Ethan Scally 村松秀司

Personal information
- Full name: Ethan Scally
- Date of birth: 8 June 2008 (age 18)
- Place of birth: Los Angeles, California, United States
- Height: 1.87 m (6 ft 2 in)
- Position: Goalkeeper

Team information
- Current team: Los Angeles FC 2
- Number: 41

Youth career
- Los Angeles FC

College career
- Years: Team / Apps / (Gls)
- 2026–: Cornell Big Red

Senior career*
- Years: Team / Apps / (Gls)
- 2024–: Los Angeles FC 2 / 2 / (0)

International career^{‡}
- 2025–: Japan U17 / 10 / (0)

= Ethan Scally =

Japanese footballer (born 2008)

Ethan Scally (村松秀司, Muramatsu Shuji) is a professional footballer who plays as a goalkeeper for MLS Next Pro club Los Angeles FC 2. Born in the United States, he represents Japan at international level.

==Early life==
Scally was born on 8 June 2008 in Los Angeles, California, United States.
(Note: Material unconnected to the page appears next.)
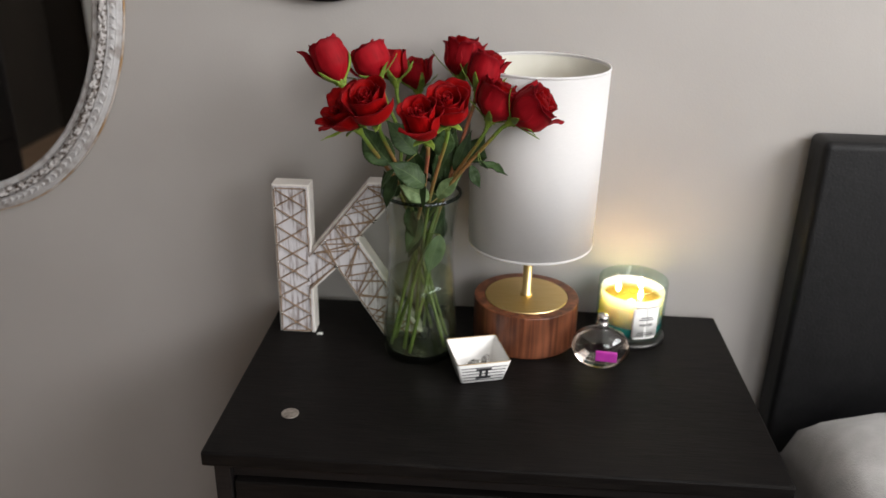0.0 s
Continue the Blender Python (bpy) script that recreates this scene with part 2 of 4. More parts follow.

A native of the city, he is the son of a Japanese mother and an American father. Growing up, he played American football.

==Club career==
As a youth player, Scally joined the youth academy of American side Los Angeles FC. In 2024, he was promoted to the club's reserve team.

==International career==
In August 2022, Scally received his first call-up to the United States under-15 national football team for training. However, he did not play in any matches.

Scally is a Japan youth international. During April 2025, he played for the Japan national under-17 football team at the 2025 AFC U-20 Asian Cup. He was also in the Japanese squad for the 2025 FIFA U-20 World Cup.